- **Data extract**:
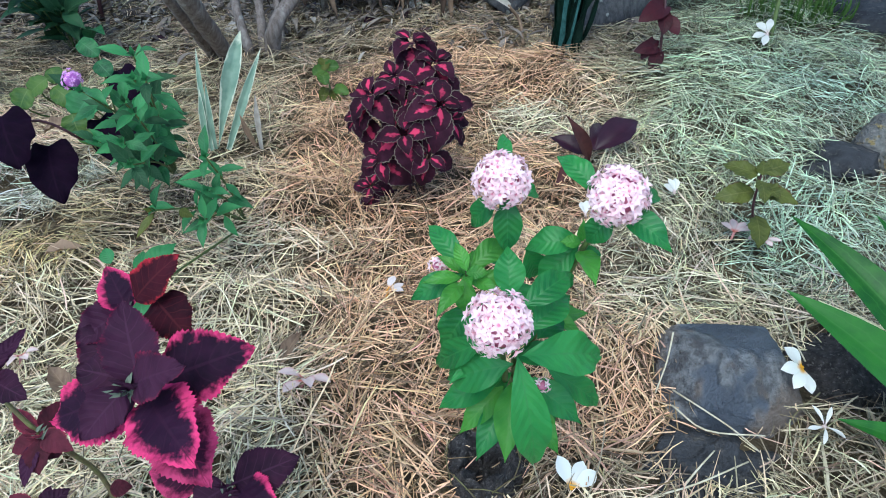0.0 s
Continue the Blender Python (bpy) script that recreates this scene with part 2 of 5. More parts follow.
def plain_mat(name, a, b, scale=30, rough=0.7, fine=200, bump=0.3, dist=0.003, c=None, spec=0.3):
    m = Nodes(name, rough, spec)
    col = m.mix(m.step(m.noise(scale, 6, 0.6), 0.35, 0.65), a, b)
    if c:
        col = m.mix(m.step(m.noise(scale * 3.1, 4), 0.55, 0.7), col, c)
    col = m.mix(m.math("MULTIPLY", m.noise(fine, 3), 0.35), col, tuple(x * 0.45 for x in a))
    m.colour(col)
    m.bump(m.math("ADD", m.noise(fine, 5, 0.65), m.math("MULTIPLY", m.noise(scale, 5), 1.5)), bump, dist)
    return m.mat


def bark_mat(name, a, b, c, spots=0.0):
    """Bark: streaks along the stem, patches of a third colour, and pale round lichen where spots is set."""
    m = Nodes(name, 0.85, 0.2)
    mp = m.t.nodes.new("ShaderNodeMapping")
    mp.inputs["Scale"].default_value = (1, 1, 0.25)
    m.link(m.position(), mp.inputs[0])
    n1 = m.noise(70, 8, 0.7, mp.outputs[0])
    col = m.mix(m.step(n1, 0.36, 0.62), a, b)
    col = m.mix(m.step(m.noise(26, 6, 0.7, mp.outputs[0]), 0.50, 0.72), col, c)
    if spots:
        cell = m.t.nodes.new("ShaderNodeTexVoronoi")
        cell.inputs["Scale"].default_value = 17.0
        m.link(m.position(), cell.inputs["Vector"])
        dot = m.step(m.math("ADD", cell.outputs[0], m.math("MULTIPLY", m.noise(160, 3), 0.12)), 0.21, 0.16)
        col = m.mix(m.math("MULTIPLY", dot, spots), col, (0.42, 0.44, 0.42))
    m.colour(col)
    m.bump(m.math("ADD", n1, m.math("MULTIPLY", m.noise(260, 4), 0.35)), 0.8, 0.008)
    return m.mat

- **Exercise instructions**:
Repeat the material above in full and unchanged, minus its images.

- **Task response**:
0.0 s
Continue the Blender Python (bpy) script that recreates this scene with part 2 of 5. More parts follow.
def plain_mat(name, a, b, scale=30, rough=0.7, fine=200, bump=0.3, dist=0.003, c=None, spec=0.3):
    m = Nodes(name, rough, spec)
    col = m.mix(m.step(m.noise(scale, 6, 0.6), 0.35, 0.65), a, b)
    if c:
        col = m.mix(m.step(m.noise(scale * 3.1, 4), 0.55, 0.7), col, c)
    col = m.mix(m.math("MULTIPLY", m.noise(fine, 3), 0.35), col, tuple(x * 0.45 for x in a))
    m.colour(col)
    m.bump(m.math("ADD", m.noise(fine, 5, 0.65), m.math("MULTIPLY", m.noise(scale, 5), 1.5)), bump, dist)
    return m.mat


def bark_mat(name, a, b, c, spots=0.0):
    """Bark: streaks along the stem, patches of a third colour, and pale round lichen where spots is set."""
    m = Nodes(name, 0.85, 0.2)
    mp = m.t.nodes.new("ShaderNodeMapping")
    mp.inputs["Scale"].default_value = (1, 1, 0.25)
    m.link(m.position(), mp.inputs[0])
    n1 = m.noise(70, 8, 0.7, mp.outputs[0])
    col = m.mix(m.step(n1, 0.36, 0.62), a, b)
    col = m.mix(m.step(m.noise(26, 6, 0.7, mp.outputs[0]), 0.50, 0.72), col, c)
    if spots:
        cell = m.t.nodes.new("ShaderNodeTexVoronoi")
        cell.inputs["Scale"].default_value = 17.0
        m.link(m.position(), cell.inputs["Vector"])
        dot = m.step(m.math("ADD", cell.outputs[0], m.math("MULTIPLY", m.noise(160, 3), 0.12)), 0.21, 0.16)
        col = m.mix(m.math("MULTIPLY", dot, spots), col, (0.42, 0.44, 0.42))
    m.colour(col)
    m.bump(m.math("ADD", n1, m.math("MULTIPLY", m.noise(260, 4), 0.35)), 0.8, 0.008)
    return m.mat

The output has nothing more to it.